-- REQUEST --
Return the listing below verbatim. Pictures do not belong in the copy.

---------- STORED DATA ----------

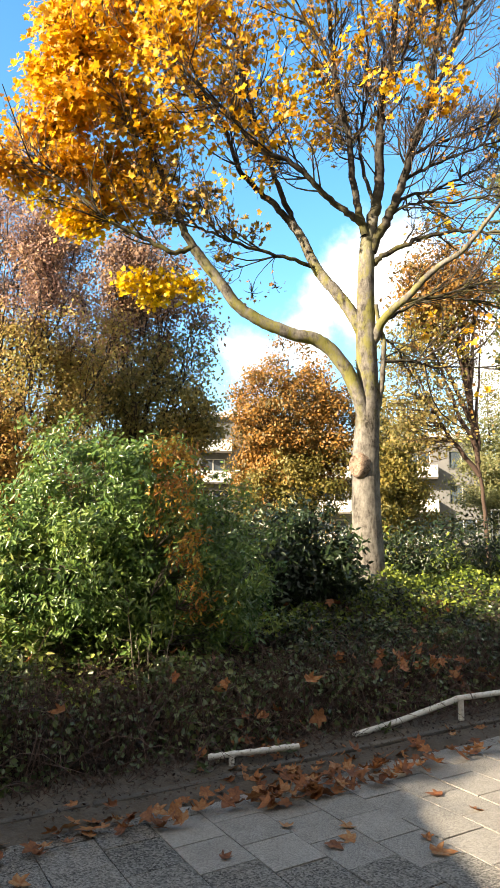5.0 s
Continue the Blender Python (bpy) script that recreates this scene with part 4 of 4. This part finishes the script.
def trees():
    # two ash trees behind the elder bush, their crowns grown into one
    ash((-4.4, 18.4, 0), (-4.4, 18.3, 6.0), (2.75, 2.2, 4.8), 40, 0.054, 0.088, 27,
        ((PURPLE, "crown", "thin purple-brown leaves", 7.0, 99), (AMBER, "middle_crown", "amber and yellow leaves", 3.6, 7.0), (RUSSET, "low_crown", "orange-brown and yellow leaves", 0.0, 3.6)),
        "ash tree turning purple-brown above and amber below, branches showing", 3, -0.12, 1100)
    ash((-1.3, 22.2, 0), (-1.25, 22.3, 5.9), (2.8, 2.0, 5.1), 38, 0.056, 0.125, 20,
        ((DUSKY, "crown", "dusky purple-brown leaves", 7.6, 99), (DEEP_OLIVE, "middle_crown", "dark olive leaves", 0.0, 7.6)),
        "ash tree with dark olive leaves, purple-brown at the top", 4, -0.22, 750)
    # round rust-coloured tree
    b = (5.75, 32.25, 0.00)
    woody("hornbeam_tree", b, "round dense tree with rust and orange leaves", "tree", fan(b, [(4.3, 32.0, 8.0), (5.6, 32.2, 9.8), (7.2, 32.0, 8.2), (5.0, 31.3, 6.0)], 0.2),
          [((5.7, 32.0, 7.4), (2.9, 2.4, 3.0), 230, 95, 0.15, RUST, "crown", "rust and orange leaves"),
           ((4.3, 31.6, 5.2), (1.9, 1.9, 2.6), 140, 90, 0.15, RUST, "side_crown", "rust and orange leaves"),
           ((7.6, 32.0, 6.0), (2.2, 2.2, 3.0), 140, 85, 0.15, RUST, "side_crown", "olive and rust leaves"),
           ((5.4, 31.2, 3.4), (2.9, 2.2, 2.2), 150, 90, 0.15, LIME_OLIVE, "low_crown", "rust and olive leaves")],
          DARK_BARK, SCRAP, 0.18, 0.035, clump=0.9, lean=(-0.35, -0.25, 0.35), tight=0.6)
    # slim tree with reddish trunk
    b = (8.75, 18.0, 0)
    woody("cherry_tree", b, "slim crooked tree with reddish trunk and sparse orange leaves", "tree",
          [[b, (8.65, 18.0, 1.1), (8.56, 18.05, 2.66), (8.41, 18.11, 4.17), (8.35, 18.15, 6.28), (8.1, 18.2, 8.0)]] + [[(8.52 - 0.03 * k, 18.06, 3.0 + 0.35 * k), (8.2 + dx * 0.45, 18.1, 4.4 + 0.45 * k), (8.0 + dx, 18.2, 6.6 + 0.42 * k)] for k, dx in enumerate((-1.5, 0.8, -0.9, 0.4, -1.3, -0.4, 0.7, -0.2))],
          [((7.7, 18.3, 8.4), (1.5, 1.4, 1.5), 408, 19, 0.13, RUST, "crown", "orange leaves"),
           ((7.2, 18.4, 6.9), (1.5, 1.4, 1.3), 190, 13, 0.12, LIME_OLIVE, "side_crown", "amber leaves"),
           ((7.0, 18.4, 5.2), (1.3, 1.3, 1.9), 230, 14, 0.12, OLIVE, "low_crown", "yellow-green leaves"),
           ((7.7, 18.2, 4.2), (0.9, 1.0, 0.6), 20, 9, 0.12, AMBER, "low_crown", "amber leaves")],
          RED_BARK, SCRAP, 0.078, 0.016, clump=0.3)
    # tall dense tree at the side
    b = (14.4, 21.3, 0)
    woody("oak_tree", b, "tall dense tree, green with brown autumn leaves", "tree", fan(b, [(12.6, 20.8, 11.2), (13.5, 20.7, 17.2), (14.7, 21.0, 21.0), (15.9, 21.3, 17.2), (13.2, 20.1, 8.2)], 0.2),
          [((14.2, 20.8, 13.0), (3.1, 2.8, 8.6), 560, 85, 0.16, GREENBROWN, "crown", "green and brown leaves"),
           ((13.2, 20.7, 8.7), (2.4, 2.2, 4.8), 320, 85, 0.16, GREENBROWN, "side_crown", "green and brown leaves"),
           ((16.5, 21.0, 10.5), (3.0, 3.0, 7.5), 714, 24, 0.2, GREENBROWN, "back_crown", "green and brown leaves"),
           ((12.4, 20.4, 7.0), (1.2, 1.3, 2.4), 110, 20, 0.17, AMBER, "amber_crown", "yellow-green leaves")],
          DARK_BARK, SCRAP, 0.3, 0.045, clump=0.8, tight=0.62)
    # amber tree and pale shrubs farther back
    for x, y, h, w, mat, label, cat, nm in ((10.7, 31.0, 8.6, 1.5, LIME_OLIVE, "broad amber-yellow tree with a full crown", "tree", "lime_tree"), (20.2, 32.0, 5.4, 2.2, WILLOW, "pale green feathery willow in a garden", "tree", "willow_tree"), (24.5, 33.0, 6.5, 2.8, WILLOW, "pale green feathery willow in a garden", "tree", "willow_tree"), (12.0, 38.0, 9.0, 0.9, WILLOW, "thin pale grey-green tree", "tree", "birch_tree"), (19.6, 40.0, 11.5, 2.6, WILLOW, "thin pale grey-green tree", "tree", "birch_tree"), (24.5, 41.0, 12.0, 3.6, AMBER, "amber-leaved tree beyond the gardens", "tree", "lime_tree")):
        b = (x, y, 0)
        woody(nm, b, label, cat, fan(b, [(x - w * 0.4, y, h * 0.75), (x, y, h * 0.92), (x + w * 0.4, y, h * 0.7)], 0.2),
              [((x, y, h * 0.58), (w, w * 0.8, h * 0.4), 150, 80, 0.16, mat, "crown", ""), ((x - w * 0.2, y - w * 0.3, h * 0.3), (w * 0.95, w * 0.7, h * 0.28), 90, 80, 0.16, mat, "low_crown", "")],
              DARK_BARK, SCRAP, 0.12, 0.03, clump=0.8, tight=0.62)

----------

-- SOLVED EXERCISE --
5.0 s
Continue the Blender Python (bpy) script that recreates this scene with part 4 of 4. This part finishes the script.
def trees():
    # two ash trees behind the elder bush, their crowns grown into one
    ash((-4.4, 18.4, 0), (-4.4, 18.3, 6.0), (2.75, 2.2, 4.8), 40, 0.054, 0.088, 27,
        ((PURPLE, "crown", "thin purple-brown leaves", 7.0, 99), (AMBER, "middle_crown", "amber and yellow leaves", 3.6, 7.0), (RUSSET, "low_crown", "orange-brown and yellow leaves", 0.0, 3.6)),
        "ash tree turning purple-brown above and amber below, branches showing", 3, -0.12, 1100)
    ash((-1.3, 22.2, 0), (-1.25, 22.3, 5.9), (2.8, 2.0, 5.1), 38, 0.056, 0.125, 20,
        ((DUSKY, "crown", "dusky purple-brown leaves", 7.6, 99), (DEEP_OLIVE, "middle_crown", "dark olive leaves", 0.0, 7.6)),
        "ash tree with dark olive leaves, purple-brown at the top", 4, -0.22, 750)
    # round rust-coloured tree
    b = (5.75, 32.25, 0.00)
    woody("hornbeam_tree", b, "round dense tree with rust and orange leaves", "tree", fan(b, [(4.3, 32.0, 8.0), (5.6, 32.2, 9.8), (7.2, 32.0, 8.2), (5.0, 31.3, 6.0)], 0.2),
          [((5.7, 32.0, 7.4), (2.9, 2.4, 3.0), 230, 95, 0.15, RUST, "crown", "rust and orange leaves"),
           ((4.3, 31.6, 5.2), (1.9, 1.9, 2.6), 140, 90, 0.15, RUST, "side_crown", "rust and orange leaves"),
           ((7.6, 32.0, 6.0), (2.2, 2.2, 3.0), 140, 85, 0.15, RUST, "side_crown", "olive and rust leaves"),
           ((5.4, 31.2, 3.4), (2.9, 2.2, 2.2), 150, 90, 0.15, LIME_OLIVE, "low_crown", "rust and olive leaves")],
          DARK_BARK, SCRAP, 0.18, 0.035, clump=0.9, lean=(-0.35, -0.25, 0.35), tight=0.6)
    # slim tree with reddish trunk
    b = (8.75, 18.0, 0)
    woody("cherry_tree", b, "slim crooked tree with reddish trunk and sparse orange leaves", "tree",
          [[b, (8.65, 18.0, 1.1), (8.56, 18.05, 2.66), (8.41, 18.11, 4.17), (8.35, 18.15, 6.28), (8.1, 18.2, 8.0)]] + [[(8.52 - 0.03 * k, 18.06, 3.0 + 0.35 * k), (8.2 + dx * 0.45, 18.1, 4.4 + 0.45 * k), (8.0 + dx, 18.2, 6.6 + 0.42 * k)] for k, dx in enumerate((-1.5, 0.8, -0.9, 0.4, -1.3, -0.4, 0.7, -0.2))],
          [((7.7, 18.3, 8.4), (1.5, 1.4, 1.5), 408, 19, 0.13, RUST, "crown", "orange leaves"),
           ((7.2, 18.4, 6.9), (1.5, 1.4, 1.3), 190, 13, 0.12, LIME_OLIVE, "side_crown", "amber leaves"),
           ((7.0, 18.4, 5.2), (1.3, 1.3, 1.9), 230, 14, 0.12, OLIVE, "low_crown", "yellow-green leaves"),
           ((7.7, 18.2, 4.2), (0.9, 1.0, 0.6), 20, 9, 0.12, AMBER, "low_crown", "amber leaves")],
          RED_BARK, SCRAP, 0.078, 0.016, clump=0.3)
    # tall dense tree at the side
    b = (14.4, 21.3, 0)
    woody("oak_tree", b, "tall dense tree, green with brown autumn leaves", "tree", fan(b, [(12.6, 20.8, 11.2), (13.5, 20.7, 17.2), (14.7, 21.0, 21.0), (15.9, 21.3, 17.2), (13.2, 20.1, 8.2)], 0.2),
          [((14.2, 20.8, 13.0), (3.1, 2.8, 8.6), 560, 85, 0.16, GREENBROWN, "crown", "green and brown leaves"),
           ((13.2, 20.7, 8.7), (2.4, 2.2, 4.8), 320, 85, 0.16, GREENBROWN, "side_crown", "green and brown leaves"),
           ((16.5, 21.0, 10.5), (3.0, 3.0, 7.5), 714, 24, 0.2, GREENBROWN, "back_crown", "green and brown leaves"),
           ((12.4, 20.4, 7.0), (1.2, 1.3, 2.4), 110, 20, 0.17, AMBER, "amber_crown", "yellow-green leaves")],
          DARK_BARK, SCRAP, 0.3, 0.045, clump=0.8, tight=0.62)
    # amber tree and pale shrubs farther back
    for x, y, h, w, mat, label, cat, nm in ((10.7, 31.0, 8.6, 1.5, LIME_OLIVE, "broad amber-yellow tree with a full crown", "tree", "lime_tree"), (20.2, 32.0, 5.4, 2.2, WILLOW, "pale green feathery willow in a garden", "tree", "willow_tree"), (24.5, 33.0, 6.5, 2.8, WILLOW, "pale green feathery willow in a garden", "tree", "willow_tree"), (12.0, 38.0, 9.0, 0.9, WILLOW, "thin pale grey-green tree", "tree", "birch_tree"), (19.6, 40.0, 11.5, 2.6, WILLOW, "thin pale grey-green tree", "tree", "birch_tree"), (24.5, 41.0, 12.0, 3.6, AMBER, "amber-leaved tree beyond the gardens", "tree", "lime_tree")):
        b = (x, y, 0)
        woody(nm, b, label, cat, fan(b, [(x - w * 0.4, y, h * 0.75), (x, y, h * 0.92), (x + w * 0.4, y, h * 0.7)], 0.2),
              [((x, y, h * 0.58), (w, w * 0.8, h * 0.4), 150, 80, 0.16, mat, "crown", ""), ((x - w * 0.2, y - w * 0.3, h * 0.3), (w * 0.95, w * 0.7, h * 0.28), 90, 80, 0.16, mat, "low_crown", "")],
              DARK_BARK, SCRAP, 0.12, 0.03, clump=0.8, tight=0.62)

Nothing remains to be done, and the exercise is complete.